Shimon Peres, the elder statesman of Israeli politics and an architect of the ill-fated Oslo Accords, has finally won an election, and will serve as Israel’s ninth president. Peres has been at the forefront of Israeli politics for decades, having served as prime minister three times since the 1970s, and in various other leading cabinet roles. Ironically, Peres was never elected Prime Minister. In the 70s he served briefly as a caretaker PM, in the 80s he reached the top post as part of a power-sharing agreement with Yitzhak Shamir, and finally, he last became PM in 1995, after the tragic assassination of Yitzhak Rabin.
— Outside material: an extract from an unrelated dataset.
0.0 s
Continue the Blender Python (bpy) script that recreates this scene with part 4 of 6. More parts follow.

Peres had been widely expected to win the presidency, a largely ceremonial but diplomatically important position, in 2000, when he ran against relative unknown Moshe Katsav. Rabbi Ovadia Yosef, leader of Israel’s Sephardic community, supported Katsav, who pulled off the upset. Katsav has since left the presidency under duress, disgraced by allegations of rape and sexual misconduct. In what we can only hope was an embarrassing reversal, R. Yosef had backed Peres in the recent election, hoping, along with Israel, that Peres’ distinguished career, international respect, and reassuring familiarity will restore the dignity of the office.
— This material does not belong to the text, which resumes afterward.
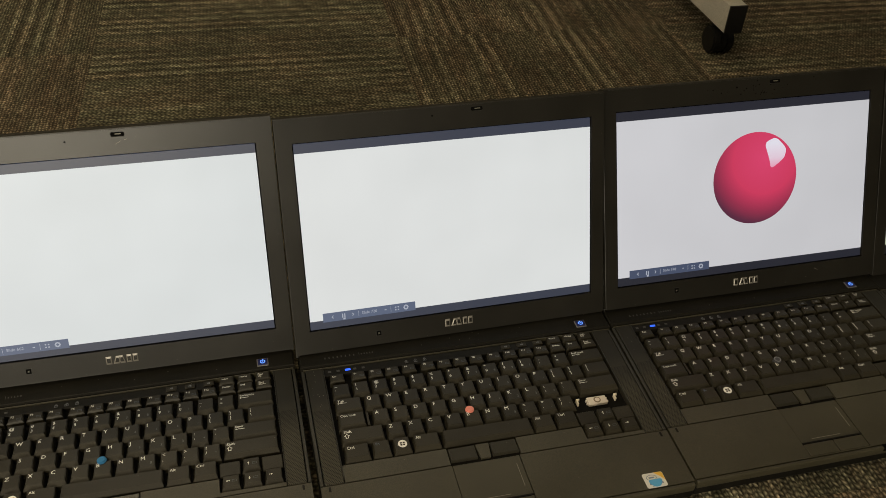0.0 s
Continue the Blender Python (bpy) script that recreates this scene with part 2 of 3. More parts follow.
def wall_paint(name, colour):
    m, nt, b = material(name)
    co = nt.nodes.new("ShaderNodeTexCoord").outputs["Object"]
    n = node(nt, "ShaderNodeTexNoise", Scale=1.5, Detail=6.0)
    nt.links.new(co, n.inputs["Vector"])
    c2 = tuple(0.88 * v for v in colour)
    nt.links.new(ramp(nt, n.outputs[0], [(0.3, c2), (0.7, colour)]), b.inputs["Base Color"])
    b.inputs["Roughness"].default_value = 0.8
    return m


def screen_material(name, colour, strength, fall=0.0):
    """A matt liquid-crystal display: uneven backlight behind a dull film; fall: viewing-angle dimming put into the
    emission.
    """
    m, nt, b = material(name)
    b.inputs["Base Color"].default_value = (0.02, 0.02, 0.022, 1)
    b.inputs["Roughness"].default_value = 0.45
    co = nt.nodes.new("ShaderNodeTexCoord").outputs["Object"]
    n = node(nt, "ShaderNodeTexNoise", Scale=9.0, Detail=2.0)
    nt.links.new(co, n.inputs["Vector"])
    dim = tuple(0.93 * v for v in colour)
    nt.links.new(ramp(nt, n.outputs[0], [(0.3, dim), (0.7, colour)]), b.inputs["Emission Color"])
    sep = nt.nodes.new("ShaderNodeSeparateXYZ")
    nt.links.new(co, sep.inputs[0])
    nt.links.new(maths(nt, "MULTIPLY", maths(nt, "SUBTRACT", 1.0, maths(nt, "MULTIPLY", sep.outputs[0], fall / 0.15)), strength), b.inputs["Emission Strength"])
    return m


def ball_material():
    """The picture of a shaded pink-red ball."""
    m, nt, b = material("ball_picture")
    b.inputs["Base Color"].default_value = (0.02, 0.02, 0.02, 1)
    b.inputs["Roughness"].default_value = 0.45
    co = nt.nodes.new("ShaderNodeTexCoord").outputs["Object"]
    sep = nt.nodes.new("ShaderNodeSeparateXYZ")
    nt.links.new(co, sep.inputs[0])
    dx = maths(nt, "SUBTRACT", sep.outputs[0], 0.012)
    dy = maths(nt, "SUBTRACT", sep.outputs[2], 0.021)
    d = maths(nt, "SQRT", maths(nt, "ADD", maths(nt, "MULTIPLY", dx, dx), maths(nt, "MULTIPLY", dy, dy)))
    col = ramp(nt, maths(nt, "DIVIDE", d, 0.072), [(0.0, (0.88, 0.058, 0.19)), (0.55, (0.78, 0.040, 0.135)), (0.80, (0.40, 0.022, 0.085)), (1.0, (0.11, 0.014, 0.055))])
    nt.links.new(col, b.inputs["Emission Color"])
    b.inputs["Emission Strength"].default_value = 0.85
    return m


CARPET = carpet_material()
WALL, CEILING = wall_paint("wall_paint", (0.22, 0.205, 0.178)), wall_paint("ceiling_paint", (0.72, 0.70, 0.66))
SHELL = plastic("laptop_shell", (0.005, 0.0047, 0.0038), (0.009, 0.008, 0.0065), rough=(0.45, 0.6), spec=0.17, dust=0.5)
PALM = plastic("palm_rest_coating", (0.0375, 0.0328, 0.0192), (0.049, 0.0432, 0.0262), rough=(0.42, 0.6), bump=0.3, grain=1400.0)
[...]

Personally, I’ve always felt that Peres was too far left, but I have great respect for him and his devotion to the Jewish State. It is unfortunate that this new office, which should have been a great honor to Peres, has come to him at its lowest moment, but Peres, whatever his other flaws, has always been a team player who put the needs and duties of his country ahead of his personal pride. Yishar Koach, Shimon!